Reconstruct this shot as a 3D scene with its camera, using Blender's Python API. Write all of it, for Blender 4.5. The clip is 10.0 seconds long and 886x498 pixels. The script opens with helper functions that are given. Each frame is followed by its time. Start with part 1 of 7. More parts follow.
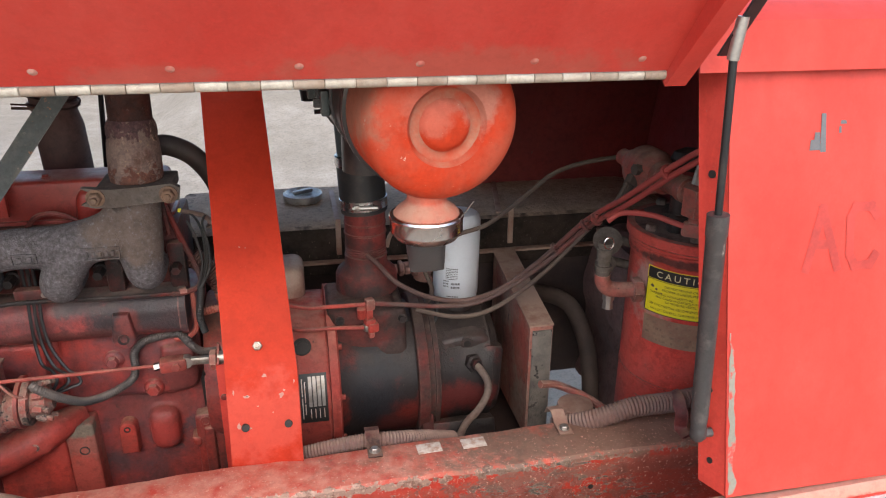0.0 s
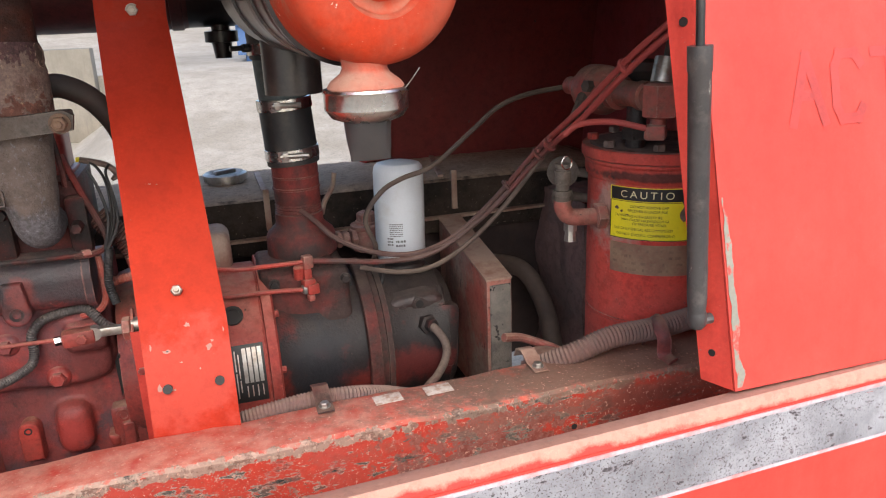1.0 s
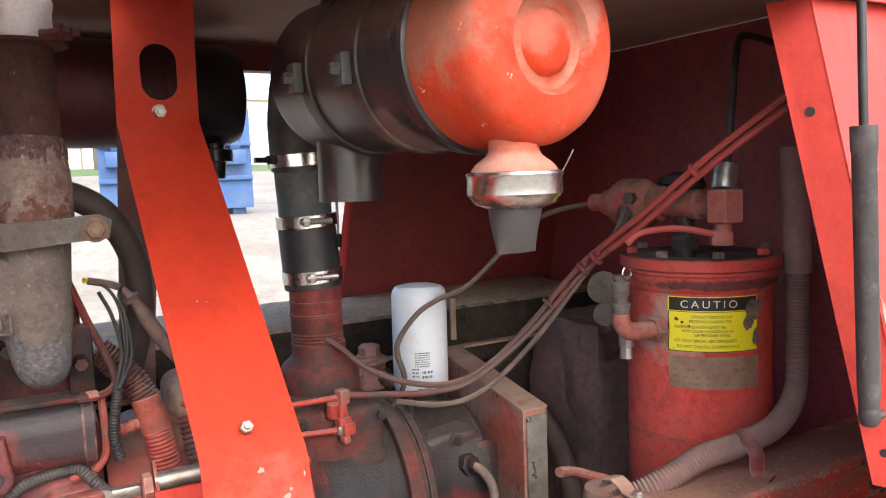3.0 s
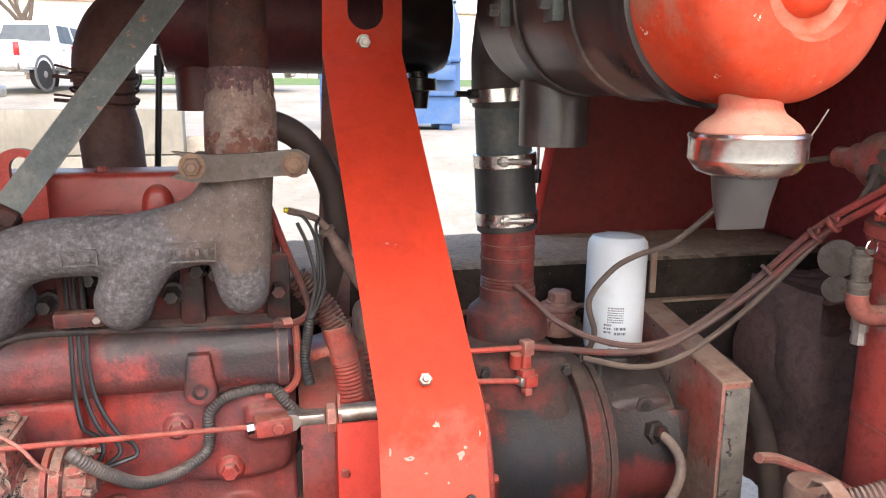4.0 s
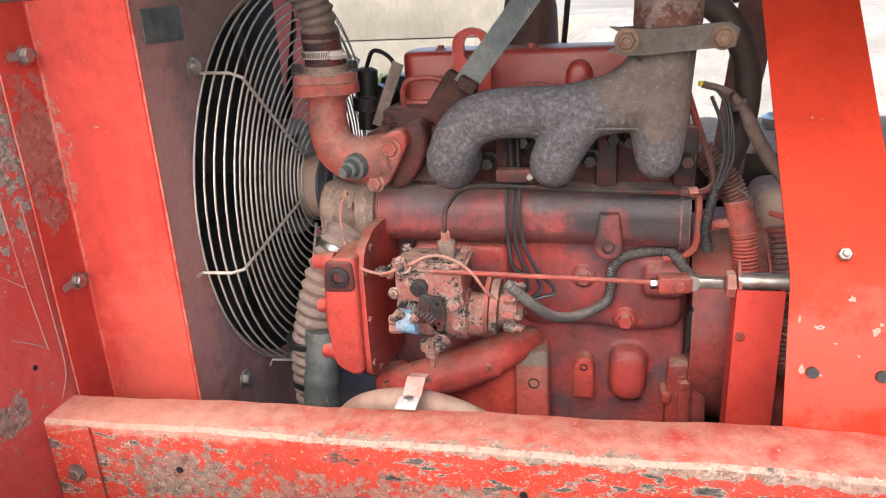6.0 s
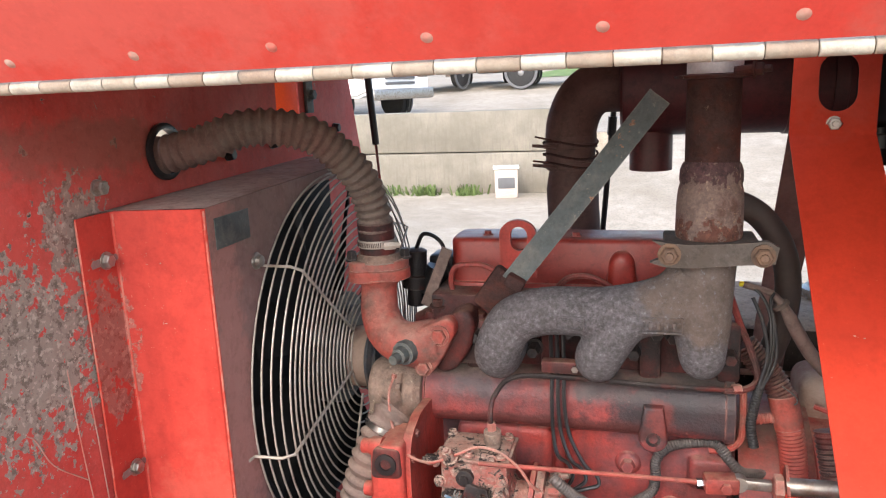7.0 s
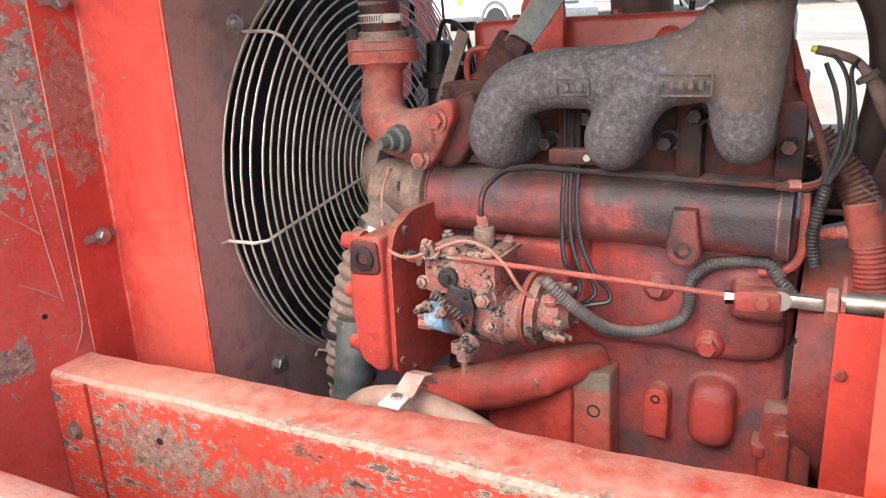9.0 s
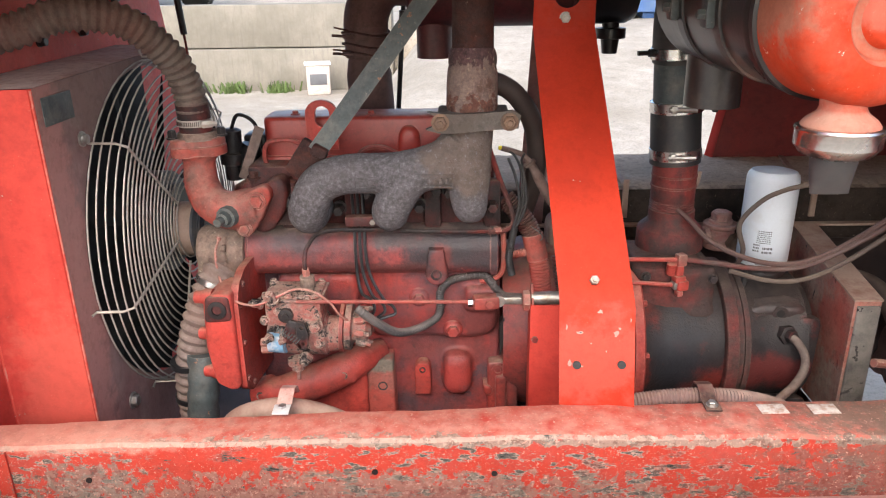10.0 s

--*--

Images in the data above are to be skipped. Retype all other material exactly.

Reconstruct this shot as a 3D scene with its camera, using Blender's Python API. Write all of it, for Blender 4.5. The clip is 10.0 seconds long and 886x498 pixels. The script opens with helper functions that are given. Each frame is followed by its time. Start with part 1 of 7. More parts follow.
0.0 s
1.0 s
3.0 s
4.0 s
6.0 s
7.0 s
9.0 s
10.0 s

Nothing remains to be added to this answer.